§ Information provided:
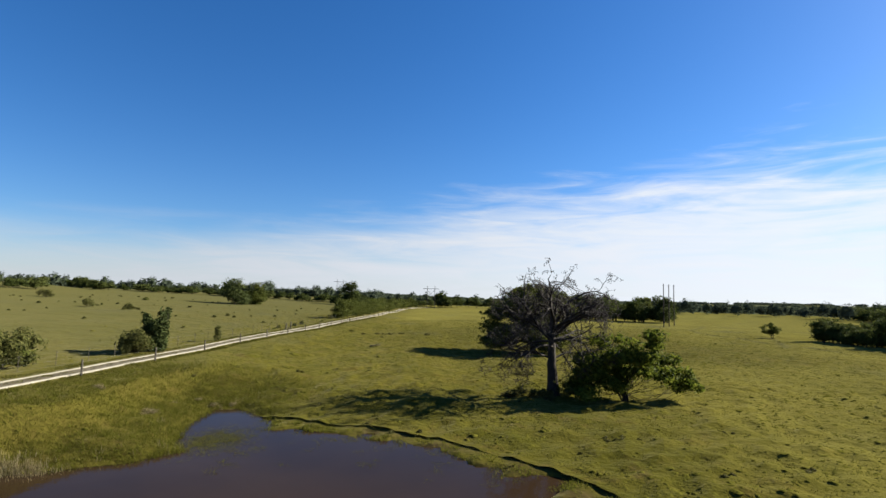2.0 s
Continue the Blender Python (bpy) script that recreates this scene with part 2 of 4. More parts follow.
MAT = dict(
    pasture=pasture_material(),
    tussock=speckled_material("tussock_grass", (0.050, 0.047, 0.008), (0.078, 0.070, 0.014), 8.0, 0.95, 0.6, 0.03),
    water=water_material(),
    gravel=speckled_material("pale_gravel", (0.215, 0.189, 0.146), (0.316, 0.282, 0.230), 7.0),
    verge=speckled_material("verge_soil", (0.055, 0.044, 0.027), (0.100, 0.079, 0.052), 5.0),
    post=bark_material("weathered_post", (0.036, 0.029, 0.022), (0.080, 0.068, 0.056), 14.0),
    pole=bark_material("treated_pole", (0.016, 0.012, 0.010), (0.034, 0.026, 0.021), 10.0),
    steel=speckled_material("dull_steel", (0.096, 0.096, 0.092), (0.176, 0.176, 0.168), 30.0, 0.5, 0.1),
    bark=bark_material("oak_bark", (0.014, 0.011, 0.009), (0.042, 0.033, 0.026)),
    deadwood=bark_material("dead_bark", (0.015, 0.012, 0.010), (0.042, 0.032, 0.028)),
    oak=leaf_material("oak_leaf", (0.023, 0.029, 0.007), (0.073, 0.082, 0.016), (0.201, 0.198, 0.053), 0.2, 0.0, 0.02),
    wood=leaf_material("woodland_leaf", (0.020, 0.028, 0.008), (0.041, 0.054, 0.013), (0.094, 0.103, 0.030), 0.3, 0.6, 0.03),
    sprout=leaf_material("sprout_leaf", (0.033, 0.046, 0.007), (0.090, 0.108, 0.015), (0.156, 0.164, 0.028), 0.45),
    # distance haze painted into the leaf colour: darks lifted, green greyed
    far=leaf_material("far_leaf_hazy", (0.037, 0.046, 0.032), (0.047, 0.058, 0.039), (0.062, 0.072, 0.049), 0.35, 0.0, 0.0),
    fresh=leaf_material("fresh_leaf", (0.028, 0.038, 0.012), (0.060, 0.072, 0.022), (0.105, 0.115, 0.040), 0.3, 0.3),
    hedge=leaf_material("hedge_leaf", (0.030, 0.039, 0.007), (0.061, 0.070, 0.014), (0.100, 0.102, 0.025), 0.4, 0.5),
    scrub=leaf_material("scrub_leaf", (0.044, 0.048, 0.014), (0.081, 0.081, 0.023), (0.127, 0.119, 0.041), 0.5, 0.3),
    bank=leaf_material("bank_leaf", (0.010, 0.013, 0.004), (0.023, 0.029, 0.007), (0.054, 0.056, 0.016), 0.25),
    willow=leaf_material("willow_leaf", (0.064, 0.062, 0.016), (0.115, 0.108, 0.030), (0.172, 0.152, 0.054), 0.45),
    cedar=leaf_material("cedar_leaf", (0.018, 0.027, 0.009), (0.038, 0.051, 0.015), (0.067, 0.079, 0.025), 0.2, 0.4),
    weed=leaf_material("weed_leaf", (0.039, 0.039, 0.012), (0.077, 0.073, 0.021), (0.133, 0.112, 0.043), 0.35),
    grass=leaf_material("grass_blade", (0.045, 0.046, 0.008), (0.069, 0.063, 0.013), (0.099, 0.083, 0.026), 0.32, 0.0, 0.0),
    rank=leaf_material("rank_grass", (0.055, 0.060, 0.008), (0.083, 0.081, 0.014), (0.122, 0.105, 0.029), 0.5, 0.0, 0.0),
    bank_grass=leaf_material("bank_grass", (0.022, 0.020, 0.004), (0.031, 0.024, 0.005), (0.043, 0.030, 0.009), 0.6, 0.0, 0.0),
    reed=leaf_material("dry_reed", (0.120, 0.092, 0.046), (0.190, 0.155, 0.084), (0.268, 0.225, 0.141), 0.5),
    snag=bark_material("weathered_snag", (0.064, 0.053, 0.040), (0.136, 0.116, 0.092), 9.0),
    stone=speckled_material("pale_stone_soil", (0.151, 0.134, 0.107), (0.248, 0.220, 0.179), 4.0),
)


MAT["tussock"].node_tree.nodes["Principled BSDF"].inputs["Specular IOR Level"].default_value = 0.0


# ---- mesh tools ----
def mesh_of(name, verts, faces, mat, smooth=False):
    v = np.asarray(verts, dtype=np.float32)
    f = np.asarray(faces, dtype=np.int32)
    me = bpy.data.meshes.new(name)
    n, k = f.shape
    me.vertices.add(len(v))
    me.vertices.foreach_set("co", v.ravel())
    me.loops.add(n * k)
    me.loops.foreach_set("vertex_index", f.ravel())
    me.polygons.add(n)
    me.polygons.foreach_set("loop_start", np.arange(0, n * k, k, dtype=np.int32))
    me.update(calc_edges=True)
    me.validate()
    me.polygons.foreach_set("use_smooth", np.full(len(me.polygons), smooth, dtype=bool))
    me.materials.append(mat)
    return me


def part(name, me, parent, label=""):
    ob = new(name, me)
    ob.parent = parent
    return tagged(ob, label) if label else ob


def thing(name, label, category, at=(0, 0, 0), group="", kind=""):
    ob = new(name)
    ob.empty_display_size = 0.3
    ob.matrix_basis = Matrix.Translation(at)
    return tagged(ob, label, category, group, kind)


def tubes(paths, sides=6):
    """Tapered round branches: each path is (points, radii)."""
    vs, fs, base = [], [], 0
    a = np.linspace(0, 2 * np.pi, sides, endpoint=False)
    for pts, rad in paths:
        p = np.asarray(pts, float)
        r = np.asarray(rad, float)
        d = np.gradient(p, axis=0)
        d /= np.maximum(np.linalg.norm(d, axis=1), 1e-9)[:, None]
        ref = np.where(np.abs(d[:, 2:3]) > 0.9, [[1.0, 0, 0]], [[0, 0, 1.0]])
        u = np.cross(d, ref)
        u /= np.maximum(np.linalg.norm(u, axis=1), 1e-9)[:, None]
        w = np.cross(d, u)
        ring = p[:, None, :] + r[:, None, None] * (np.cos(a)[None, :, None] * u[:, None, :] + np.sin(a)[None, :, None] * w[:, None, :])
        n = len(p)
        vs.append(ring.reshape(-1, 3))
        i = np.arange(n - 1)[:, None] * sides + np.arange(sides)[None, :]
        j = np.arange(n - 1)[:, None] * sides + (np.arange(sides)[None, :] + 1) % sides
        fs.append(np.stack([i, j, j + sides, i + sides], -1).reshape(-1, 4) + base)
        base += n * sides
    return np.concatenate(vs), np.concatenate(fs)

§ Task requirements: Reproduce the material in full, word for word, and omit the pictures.

§ Answer for the task:
2.0 s
Continue the Blender Python (bpy) script that recreates this scene with part 2 of 4. More parts follow.
MAT = dict(
    pasture=pasture_material(),
    tussock=speckled_material("tussock_grass", (0.050, 0.047, 0.008), (0.078, 0.070, 0.014), 8.0, 0.95, 0.6, 0.03),
    water=water_material(),
    gravel=speckled_material("pale_gravel", (0.215, 0.189, 0.146), (0.316, 0.282, 0.230), 7.0),
    verge=speckled_material("verge_soil", (0.055, 0.044, 0.027), (0.100, 0.079, 0.052), 5.0),
    post=bark_material("weathered_post", (0.036, 0.029, 0.022), (0.080, 0.068, 0.056), 14.0),
    pole=bark_material("treated_pole", (0.016, 0.012, 0.010), (0.034, 0.026, 0.021), 10.0),
    steel=speckled_material("dull_steel", (0.096, 0.096, 0.092), (0.176, 0.176, 0.168), 30.0, 0.5, 0.1),
    bark=bark_material("oak_bark", (0.014, 0.011, 0.009), (0.042, 0.033, 0.026)),
    deadwood=bark_material("dead_bark", (0.015, 0.012, 0.010), (0.042, 0.032, 0.028)),
    oak=leaf_material("oak_leaf", (0.023, 0.029, 0.007), (0.073, 0.082, 0.016), (0.201, 0.198, 0.053), 0.2, 0.0, 0.02),
    wood=leaf_material("woodland_leaf", (0.020, 0.028, 0.008), (0.041, 0.054, 0.013), (0.094, 0.103, 0.030), 0.3, 0.6, 0.03),
    sprout=leaf_material("sprout_leaf", (0.033, 0.046, 0.007), (0.090, 0.108, 0.015), (0.156, 0.164, 0.028), 0.45),
    # distance haze painted into the leaf colour: darks lifted, green greyed
    far=leaf_material("far_leaf_hazy", (0.037, 0.046, 0.032), (0.047, 0.058, 0.039), (0.062, 0.072, 0.049), 0.35, 0.0, 0.0),
    fresh=leaf_material("fresh_leaf", (0.028, 0.038, 0.012), (0.060, 0.072, 0.022), (0.105, 0.115, 0.040), 0.3, 0.3),
    hedge=leaf_material("hedge_leaf", (0.030, 0.039, 0.007), (0.061, 0.070, 0.014), (0.100, 0.102, 0.025), 0.4, 0.5),
    scrub=leaf_material("scrub_leaf", (0.044, 0.048, 0.014), (0.081, 0.081, 0.023), (0.127, 0.119, 0.041), 0.5, 0.3),
    bank=leaf_material("bank_leaf", (0.010, 0.013, 0.004), (0.023, 0.029, 0.007), (0.054, 0.056, 0.016), 0.25),
    willow=leaf_material("willow_leaf", (0.064, 0.062, 0.016), (0.115, 0.108, 0.030), (0.172, 0.152, 0.054), 0.45),
    cedar=leaf_material("cedar_leaf", (0.018, 0.027, 0.009), (0.038, 0.051, 0.015), (0.067, 0.079, 0.025), 0.2, 0.4),
    weed=leaf_material("weed_leaf", (0.039, 0.039, 0.012), (0.077, 0.073, 0.021), (0.133, 0.112, 0.043), 0.35),
    grass=leaf_material("grass_blade", (0.045, 0.046, 0.008), (0.069, 0.063, 0.013), (0.099, 0.083, 0.026), 0.32, 0.0, 0.0),
    rank=leaf_material("rank_grass", (0.055, 0.060, 0.008), (0.083, 0.081, 0.014), (0.122, 0.105, 0.029), 0.5, 0.0, 0.0),
    bank_grass=leaf_material("bank_grass", (0.022, 0.020, 0.004), (0.031, 0.024, 0.005), (0.043, 0.030, 0.009), 0.6, 0.0, 0.0),
    reed=leaf_material("dry_reed", (0.120, 0.092, 0.046), (0.190, 0.155, 0.084), (0.268, 0.225, 0.141), 0.5),
    snag=bark_material("weathered_snag", (0.064, 0.053, 0.040), (0.136, 0.116, 0.092), 9.0),
    stone=speckled_material("pale_stone_soil", (0.151, 0.134, 0.107), (0.248, 0.220, 0.179), 4.0),
)


MAT["tussock"].node_tree.nodes["Principled BSDF"].inputs["Specular IOR Level"].default_value = 0.0


# ---- mesh tools ----
def mesh_of(name, verts, faces, mat, smooth=False):
    v = np.asarray(verts, dtype=np.float32)
    f = np.asarray(faces, dtype=np.int32)
    me = bpy.data.meshes.new(name)
    n, k = f.shape
    me.vertices.add(len(v))
    me.vertices.foreach_set("co", v.ravel())
    me.loops.add(n * k)
    me.loops.foreach_set("vertex_index", f.ravel())
    me.polygons.add(n)
    me.polygons.foreach_set("loop_start", np.arange(0, n * k, k, dtype=np.int32))
    me.update(calc_edges=True)
    me.validate()
    me.polygons.foreach_set("use_smooth", np.full(len(me.polygons), smooth, dtype=bool))
    me.materials.append(mat)
    return me


def part(name, me, parent, label=""):
    ob = new(name, me)
    ob.parent = parent
    return tagged(ob, label) if label else ob


def thing(name, label, category, at=(0, 0, 0), group="", kind=""):
    ob = new(name)
    ob.empty_display_size = 0.3
    ob.matrix_basis = Matrix.Translation(at)
    return tagged(ob, label, category, group, kind)


def tubes(paths, sides=6):
    """Tapered round branches: each path is (points, radii)."""
    vs, fs, base = [], [], 0
    a = np.linspace(0, 2 * np.pi, sides, endpoint=False)
    for pts, rad in paths:
        p = np.asarray(pts, float)
        r = np.asarray(rad, float)
        d = np.gradient(p, axis=0)
        d /= np.maximum(np.linalg.norm(d, axis=1), 1e-9)[:, None]
        ref = np.where(np.abs(d[:, 2:3]) > 0.9, [[1.0, 0, 0]], [[0, 0, 1.0]])
        u = np.cross(d, ref)
        u /= np.maximum(np.linalg.norm(u, axis=1), 1e-9)[:, None]
        w = np.cross(d, u)
        ring = p[:, None, :] + r[:, None, None] * (np.cos(a)[None, :, None] * u[:, None, :] + np.sin(a)[None, :, None] * w[:, None, :])
        n = len(p)
        vs.append(ring.reshape(-1, 3))
        i = np.arange(n - 1)[:, None] * sides + np.arange(sides)[None, :]
        j = np.arange(n - 1)[:, None] * sides + (np.arange(sides)[None, :] + 1) % sides
        fs.append(np.stack([i, j, j + sides, i + sides], -1).reshape(-1, 4) + base)
        base += n * sides
    return np.concatenate(vs), np.concatenate(fs)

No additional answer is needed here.